03 July 2009

Packing: Mandatory Minimalism

Some writer once sent another writer a very long letter he ended by apologizing for the length. "I didn't have time to shorten it," he said.

Perhaps the story is apocryphal. I gave the writer in question a masculine pronoun because, as I recall, the writer was male: The literature professor who related this story to me many years ago told me the writer's name, which I recall as a male.

Anyway, real minimalism--as opposed to cutting just for the sake of cutting--is difficult business. Although Robert Browning's poetry has lost almost any appeal it ever had for me, I will credit him for a wonderful summation of the ethos: "Less is more." Of course, lots of artists and CEOs have interpreted that statement, for which Mies van der Rohe rather than Browning usually gets credit, in ways that would probably leave Browning and van der Rohe spinning in their graves.

Now I am trying to practice a sort of minimalism. I am packing for the flights I will take tomorrow. I want to keep everything in one carry-on bag. Because I am transferring from one flight to another in Denver, I want to eliminate the possibility of waiting for a bag that doesn't arrive, and of hoping that they will ship it in some timely way to the hospital.

I used to pride myself on how minimally I could pack. Other people, too, recognized that ability I had. Bicycle touring is good training for that. You have even less room for carrying equipment in a set of bicycle panniers, handlebar bag and seat bag than you have in backpacks or duffel bags. And, depending on how long you're going to be on the road or trail, and how far you'll be from bike shops, you need to carry some spares and tools.

On a bike, you deal not only with space limitations; you have to consider the fact that everything you pack onto your bike has to be pedalled up any hill you encounter or into the wind, if it's blowing at you.

I will not have such considerations on this trip. On the other hand, I won't have many opportunites to buy things I might forget. Also, I want to bring my laptop and cell phone, in part to keep up this blog and my other writing, but also to stay in contact with people to whom I promised I would. Until the last couple of bike tours I took, cell phones weren't much smaller than today's laptops, and the laptops would fit in the laps of one of those mythical creatures you might encounter by a remote lake or Alpine pass. Plus, I took those trips to get away from the people and things I knew, so I didn't want to do too much to stay in touch.

I used to spend a couple of weeks, even a month, on my bike. Then, at the end of it, I'd visit friends in Paris whom I would not have seen otherwise. I always enjoyed those trips, but now I can admit what I was really doing.

And now? The past few years have been about embracing who and what I am, for better and worse. This trip is to help me culminate at least part of that process, which I suspect will take the rest of my life--and, according to Buddhists, one or more lifetimes after this one.

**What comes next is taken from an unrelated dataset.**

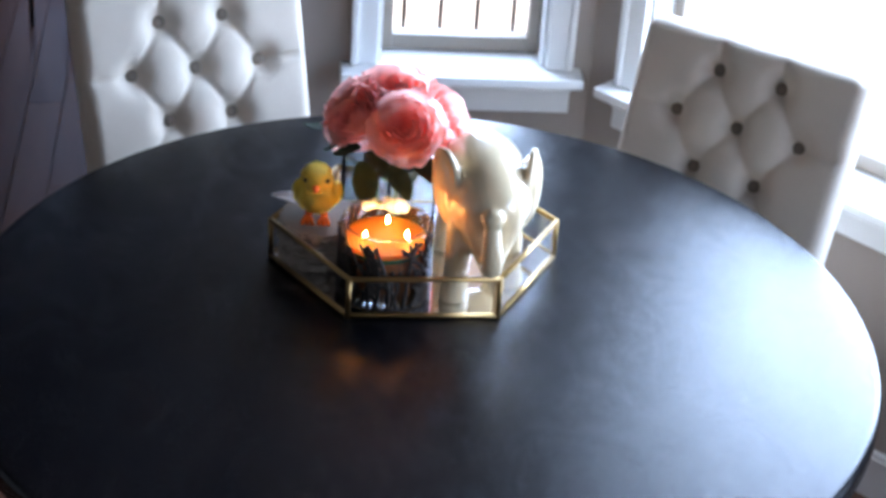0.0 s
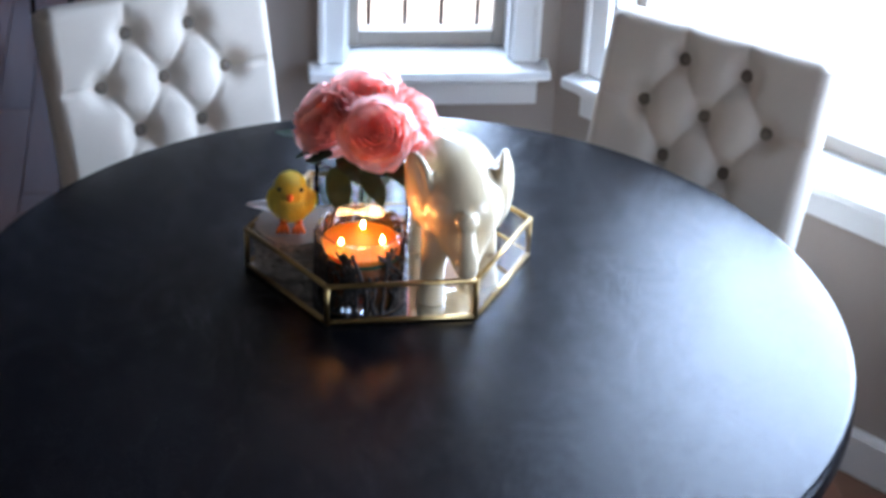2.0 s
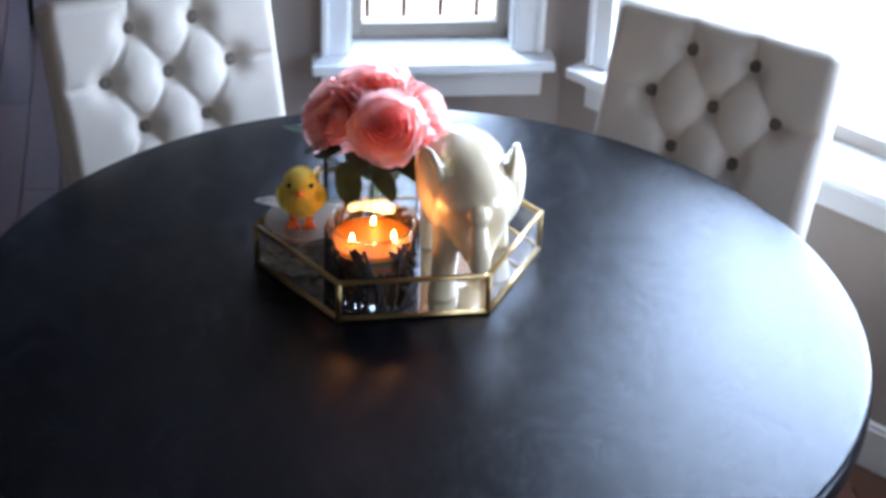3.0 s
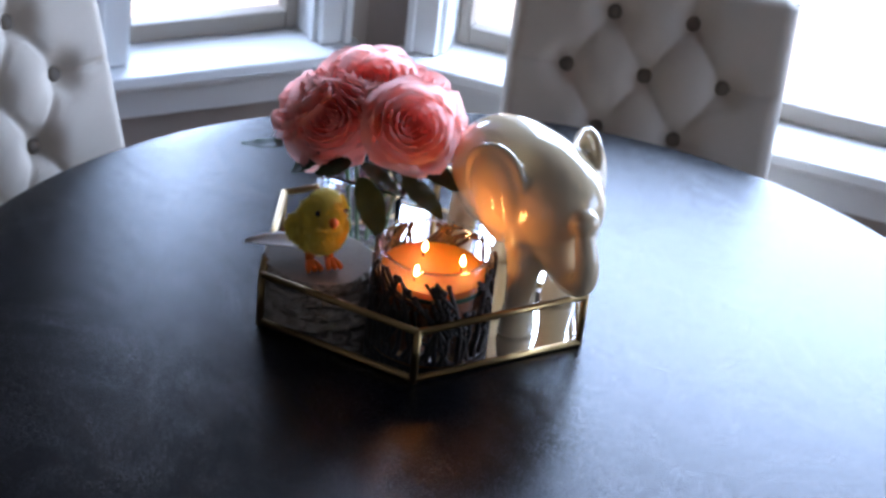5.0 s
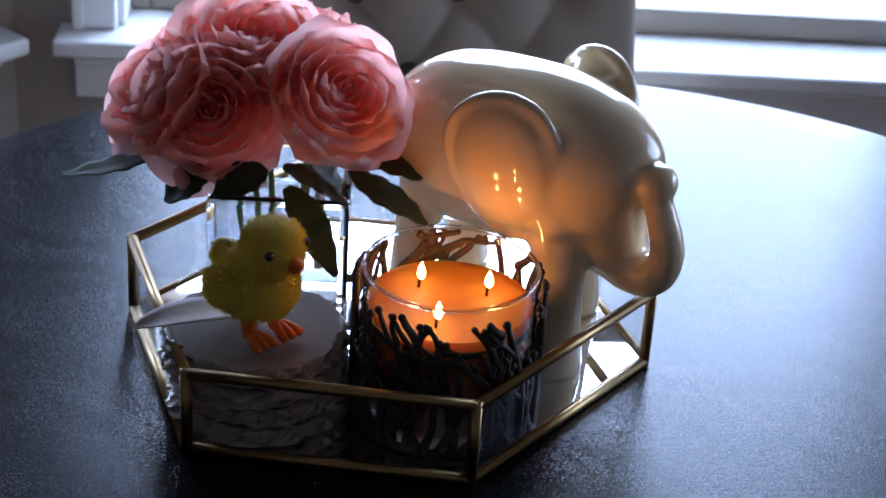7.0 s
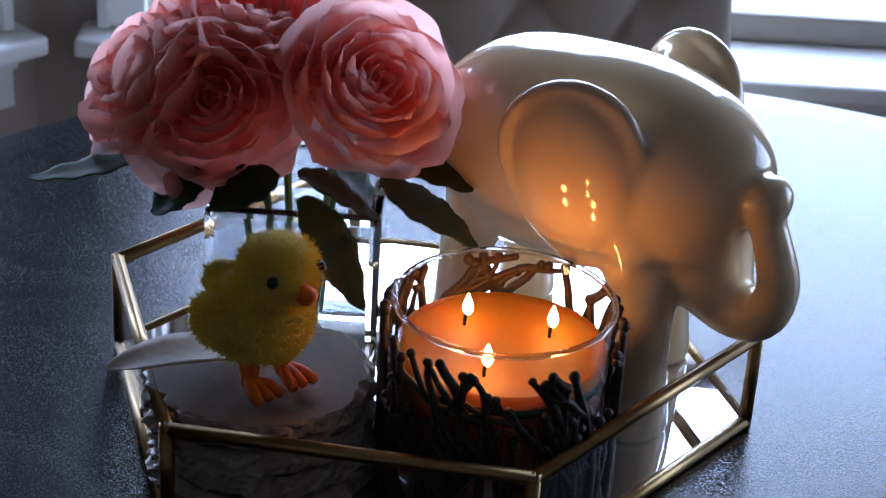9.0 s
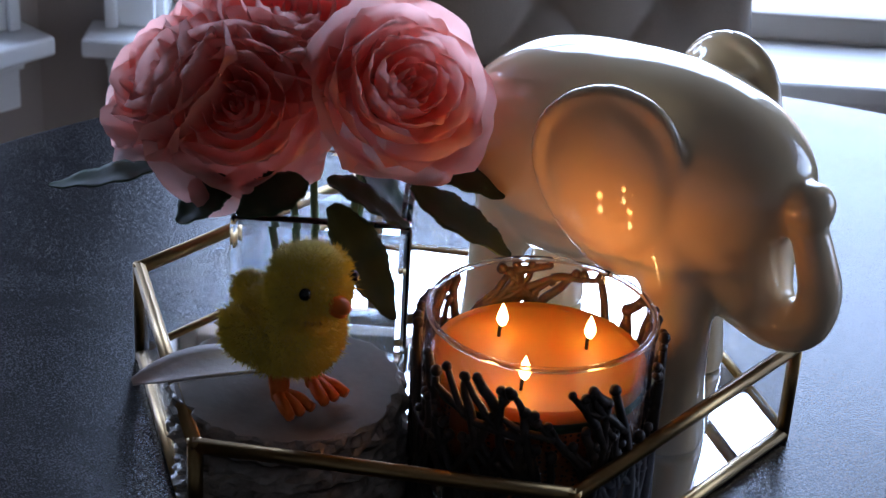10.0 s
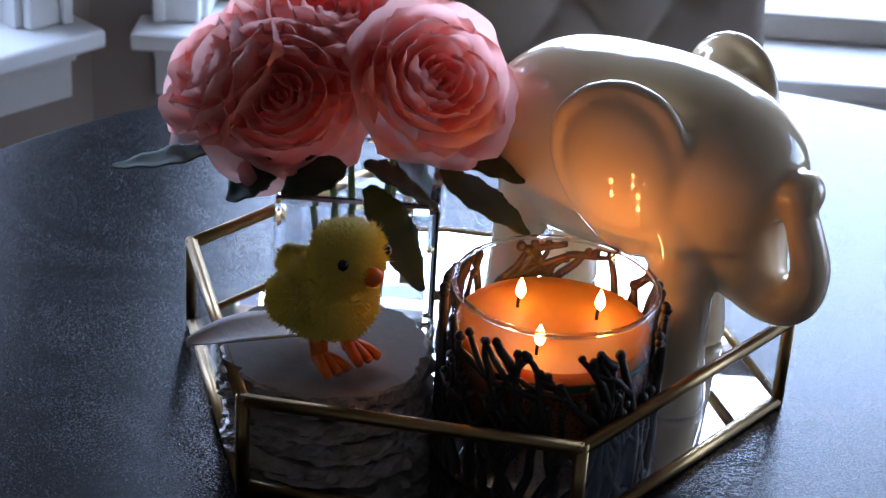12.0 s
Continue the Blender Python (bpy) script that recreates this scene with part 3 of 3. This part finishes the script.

First I had to scrape away the corrosive residue of anger that I once mistook for my protective shell. It was what got me to drink, fight and perform all those other nearly-suicidal feats on which I prided myself. Then I had to peel away various layers of sadness and despair.

I'm still discovering what's underneath all those layers, although I know a few basic things about what I've found and expect and hope to encounter. So, the surgery I'm about to undergo is both a culmination of one kind of change in my life and a continuation of a journey of discovery.

Whatever else it may be, I've got to travel light. I'm talking about minimizing spiritual as well as literal baggage. Minimalizing the former will be another process that will continue throughout my life, and beyond, while minimalizing the latter is something I've got to finish tonight, unless I forego sleep.

Robin, the manager of Dr. Bowers' office, said I should consider myself lucky if I get any sleep tonight. For once, I hope she's wrong. That's not the sort of minimalism I had in mind!

Whatever happens tonight, I had a fine day in spite of all the running around I did. Millie and John had me over their house for a "last supper." Of course, Millie, being a much better Catholic than I've ever been, would never call it that. Lisa, their unmarried daughter who's dating a standup comic (whom I like a lot), joined us for a repast of Spanish-style chicken and rice with chorizo and peas, and a salad. Yum!

And they had a surprise for me: a birthday cake. Not just a birthday cake, though: a strawberry shortcake. Now tell me, wouldn't you rather have a strawberry shortcake than just about any "real" birthday cake you've had?

No minimalism there. But sometimes you need something fulsome in order to practice minimalism.

Now that I've shown what a fraudulent philosopher I am, I'll get back to my minimalism, I mean, packing.